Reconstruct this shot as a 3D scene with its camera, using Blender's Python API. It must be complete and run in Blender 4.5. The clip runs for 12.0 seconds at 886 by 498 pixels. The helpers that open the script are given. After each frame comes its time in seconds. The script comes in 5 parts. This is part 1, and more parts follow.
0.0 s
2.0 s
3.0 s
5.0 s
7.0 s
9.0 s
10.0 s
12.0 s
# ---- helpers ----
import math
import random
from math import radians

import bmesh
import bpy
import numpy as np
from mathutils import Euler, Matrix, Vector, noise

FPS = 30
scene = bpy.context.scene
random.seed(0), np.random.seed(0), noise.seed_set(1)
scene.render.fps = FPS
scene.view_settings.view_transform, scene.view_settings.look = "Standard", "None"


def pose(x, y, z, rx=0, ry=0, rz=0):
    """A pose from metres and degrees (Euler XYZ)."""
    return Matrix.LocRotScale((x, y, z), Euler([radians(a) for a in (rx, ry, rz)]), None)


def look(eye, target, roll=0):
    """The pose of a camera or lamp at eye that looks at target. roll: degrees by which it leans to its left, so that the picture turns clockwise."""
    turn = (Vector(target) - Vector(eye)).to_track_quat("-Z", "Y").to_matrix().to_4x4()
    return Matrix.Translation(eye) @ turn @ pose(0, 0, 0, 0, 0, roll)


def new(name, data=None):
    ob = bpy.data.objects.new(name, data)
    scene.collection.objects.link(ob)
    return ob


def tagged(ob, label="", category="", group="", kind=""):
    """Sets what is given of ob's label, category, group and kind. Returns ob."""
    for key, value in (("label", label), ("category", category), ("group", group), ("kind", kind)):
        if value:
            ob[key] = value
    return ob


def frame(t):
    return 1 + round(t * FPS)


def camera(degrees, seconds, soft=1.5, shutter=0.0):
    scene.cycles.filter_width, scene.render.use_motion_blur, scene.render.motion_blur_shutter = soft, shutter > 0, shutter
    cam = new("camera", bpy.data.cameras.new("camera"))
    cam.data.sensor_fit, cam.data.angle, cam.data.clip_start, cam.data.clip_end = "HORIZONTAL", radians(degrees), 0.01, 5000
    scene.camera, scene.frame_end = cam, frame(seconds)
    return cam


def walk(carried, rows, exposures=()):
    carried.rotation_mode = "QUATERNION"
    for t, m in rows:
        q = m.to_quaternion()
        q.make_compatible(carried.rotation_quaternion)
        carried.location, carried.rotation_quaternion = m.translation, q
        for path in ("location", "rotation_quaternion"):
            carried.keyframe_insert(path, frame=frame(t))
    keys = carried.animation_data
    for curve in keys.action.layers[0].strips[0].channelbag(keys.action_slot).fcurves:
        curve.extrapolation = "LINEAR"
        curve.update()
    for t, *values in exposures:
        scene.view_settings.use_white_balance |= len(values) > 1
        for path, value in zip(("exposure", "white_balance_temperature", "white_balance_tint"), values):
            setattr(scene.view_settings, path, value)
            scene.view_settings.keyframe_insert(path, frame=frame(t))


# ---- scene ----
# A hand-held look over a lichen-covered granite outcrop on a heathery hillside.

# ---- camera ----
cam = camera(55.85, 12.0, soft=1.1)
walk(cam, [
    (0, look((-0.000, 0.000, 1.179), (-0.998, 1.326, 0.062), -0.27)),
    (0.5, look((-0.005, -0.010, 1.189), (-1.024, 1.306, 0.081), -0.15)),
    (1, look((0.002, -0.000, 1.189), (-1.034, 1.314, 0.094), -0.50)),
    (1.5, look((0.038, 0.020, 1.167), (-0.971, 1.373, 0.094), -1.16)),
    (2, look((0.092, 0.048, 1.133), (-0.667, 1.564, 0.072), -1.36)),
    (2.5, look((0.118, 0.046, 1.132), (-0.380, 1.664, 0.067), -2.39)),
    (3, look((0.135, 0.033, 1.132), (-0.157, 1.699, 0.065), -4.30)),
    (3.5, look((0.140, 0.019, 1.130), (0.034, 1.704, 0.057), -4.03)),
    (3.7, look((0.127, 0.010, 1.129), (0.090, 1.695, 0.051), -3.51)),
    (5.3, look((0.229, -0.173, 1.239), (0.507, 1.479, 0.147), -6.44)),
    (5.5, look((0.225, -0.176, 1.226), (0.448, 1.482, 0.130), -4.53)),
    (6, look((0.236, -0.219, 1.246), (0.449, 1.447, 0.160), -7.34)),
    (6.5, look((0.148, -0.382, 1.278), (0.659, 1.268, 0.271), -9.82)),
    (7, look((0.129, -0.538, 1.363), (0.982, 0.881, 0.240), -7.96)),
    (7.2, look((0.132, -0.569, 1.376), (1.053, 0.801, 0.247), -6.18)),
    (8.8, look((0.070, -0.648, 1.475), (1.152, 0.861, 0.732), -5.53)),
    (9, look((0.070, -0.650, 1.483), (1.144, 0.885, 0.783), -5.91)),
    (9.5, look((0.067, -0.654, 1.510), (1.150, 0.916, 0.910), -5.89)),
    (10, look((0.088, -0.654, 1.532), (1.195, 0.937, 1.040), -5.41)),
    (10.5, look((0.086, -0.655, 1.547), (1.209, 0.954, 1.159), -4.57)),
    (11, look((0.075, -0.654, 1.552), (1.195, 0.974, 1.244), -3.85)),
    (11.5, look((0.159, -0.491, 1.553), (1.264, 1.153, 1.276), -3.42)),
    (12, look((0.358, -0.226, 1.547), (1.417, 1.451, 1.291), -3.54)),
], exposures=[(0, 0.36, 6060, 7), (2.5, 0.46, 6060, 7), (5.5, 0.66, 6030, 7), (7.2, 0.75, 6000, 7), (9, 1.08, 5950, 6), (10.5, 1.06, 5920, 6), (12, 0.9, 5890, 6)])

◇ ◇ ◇

**Written instruction**
Extract all of the data shown above and repeat it verbatim.

**Solution for this problem**
Reconstruct this shot as a 3D scene with its camera, using Blender's Python API. It must be complete and run in Blender 4.5. The clip runs for 12.0 seconds at 886 by 498 pixels. The helpers that open the script are given. After each frame comes its time in seconds. The script comes in 5 parts. This is part 1, and more parts follow.
0.0 s
2.0 s
3.0 s
5.0 s
7.0 s
9.0 s
10.0 s
12.0 s
# ---- helpers ----
import math
import random
from math import radians

import bmesh
import bpy
import numpy as np
from mathutils import Euler, Matrix, Vector, noise

FPS = 30
scene = bpy.context.scene
random.seed(0), np.random.seed(0), noise.seed_set(1)
scene.render.fps = FPS
scene.view_settings.view_transform, scene.view_settings.look = "Standard", "None"


def pose(x, y, z, rx=0, ry=0, rz=0):
    """A pose from metres and degrees (Euler XYZ)."""
    return Matrix.LocRotScale((x, y, z), Euler([radians(a) for a in (rx, ry, rz)]), None)


def look(eye, target, roll=0):
    """The pose of a camera or lamp at eye that looks at target. roll: degrees by which it leans to its left, so that the picture turns clockwise."""
    turn = (Vector(target) - Vector(eye)).to_track_quat("-Z", "Y").to_matrix().to_4x4()
    return Matrix.Translation(eye) @ turn @ pose(0, 0, 0, 0, 0, roll)


def new(name, data=None):
    ob = bpy.data.objects.new(name, data)
    scene.collection.objects.link(ob)
    return ob


def tagged(ob, label="", category="", group="", kind=""):
    """Sets what is given of ob's label, category, group and kind. Returns ob."""
    for key, value in (("label", label), ("category", category), ("group", group), ("kind", kind)):
        if value:
            ob[key] = value
    return ob


def frame(t):
    return 1 + round(t * FPS)


def camera(degrees, seconds, soft=1.5, shutter=0.0):
    scene.cycles.filter_width, scene.render.use_motion_blur, scene.render.motion_blur_shutter = soft, shutter > 0, shutter
    cam = new("camera", bpy.data.cameras.new("camera"))
    cam.data.sensor_fit, cam.data.angle, cam.data.clip_start, cam.data.clip_end = "HORIZONTAL", radians(degrees), 0.01, 5000
    scene.camera, scene.frame_end = cam, frame(seconds)
    return cam


def walk(carried, rows, exposures=()):
    carried.rotation_mode = "QUATERNION"
    for t, m in rows:
        q = m.to_quaternion()
        q.make_compatible(carried.rotation_quaternion)
        carried.location, carried.rotation_quaternion = m.translation, q
        for path in ("location", "rotation_quaternion"):
            carried.keyframe_insert(path, frame=frame(t))
    keys = carried.animation_data
    for curve in keys.action.layers[0].strips[0].channelbag(keys.action_slot).fcurves:
        curve.extrapolation = "LINEAR"
        curve.update()
    for t, *values in exposures:
        scene.view_settings.use_white_balance |= len(values) > 1
        for path, value in zip(("exposure", "white_balance_temperature", "white_balance_tint"), values):
            setattr(scene.view_settings, path, value)
            scene.view_settings.keyframe_insert(path, frame=frame(t))


# ---- scene ----
# A hand-held look over a lichen-covered granite outcrop on a heathery hillside.

# ---- camera ----
cam = camera(55.85, 12.0, soft=1.1)
walk(cam, [
    (0, look((-0.000, 0.000, 1.179), (-0.998, 1.326, 0.062), -0.27)),
    (0.5, look((-0.005, -0.010, 1.189), (-1.024, 1.306, 0.081), -0.15)),
    (1, look((0.002, -0.000, 1.189), (-1.034, 1.314, 0.094), -0.50)),
    (1.5, look((0.038, 0.020, 1.167), (-0.971, 1.373, 0.094), -1.16)),
    (2, look((0.092, 0.048, 1.133), (-0.667, 1.564, 0.072), -1.36)),
    (2.5, look((0.118, 0.046, 1.132), (-0.380, 1.664, 0.067), -2.39)),
    (3, look((0.135, 0.033, 1.132), (-0.157, 1.699, 0.065), -4.30)),
    (3.5, look((0.140, 0.019, 1.130), (0.034, 1.704, 0.057), -4.03)),
    (3.7, look((0.127, 0.010, 1.129), (0.090, 1.695, 0.051), -3.51)),
    (5.3, look((0.229, -0.173, 1.239), (0.507, 1.479, 0.147), -6.44)),
    (5.5, look((0.225, -0.176, 1.226), (0.448, 1.482, 0.130), -4.53)),
    (6, look((0.236, -0.219, 1.246), (0.449, 1.447, 0.160), -7.34)),
    (6.5, look((0.148, -0.382, 1.278), (0.659, 1.268, 0.271), -9.82)),
    (7, look((0.129, -0.538, 1.363), (0.982, 0.881, 0.240), -7.96)),
    (7.2, look((0.132, -0.569, 1.376), (1.053, 0.801, 0.247), -6.18)),
    (8.8, look((0.070, -0.648, 1.475), (1.152, 0.861, 0.732), -5.53)),
    (9, look((0.070, -0.650, 1.483), (1.144, 0.885, 0.783), -5.91)),
    (9.5, look((0.067, -0.654, 1.510), (1.150, 0.916, 0.910), -5.89)),
    (10, look((0.088, -0.654, 1.532), (1.195, 0.937, 1.040), -5.41)),
    (10.5, look((0.086, -0.655, 1.547), (1.209, 0.954, 1.159), -4.57)),
    (11, look((0.075, -0.654, 1.552), (1.195, 0.974, 1.244), -3.85)),
    (11.5, look((0.159, -0.491, 1.553), (1.264, 1.153, 1.276), -3.42)),
    (12, look((0.358, -0.226, 1.547), (1.417, 1.451, 1.291), -3.54)),
], exposures=[(0, 0.36, 6060, 7), (2.5, 0.46, 6060, 7), (5.5, 0.66, 6030, 7), (7.2, 0.75, 6000, 7), (9, 1.08, 5950, 6), (10.5, 1.06, 5920, 6), (12, 0.9, 5890, 6)])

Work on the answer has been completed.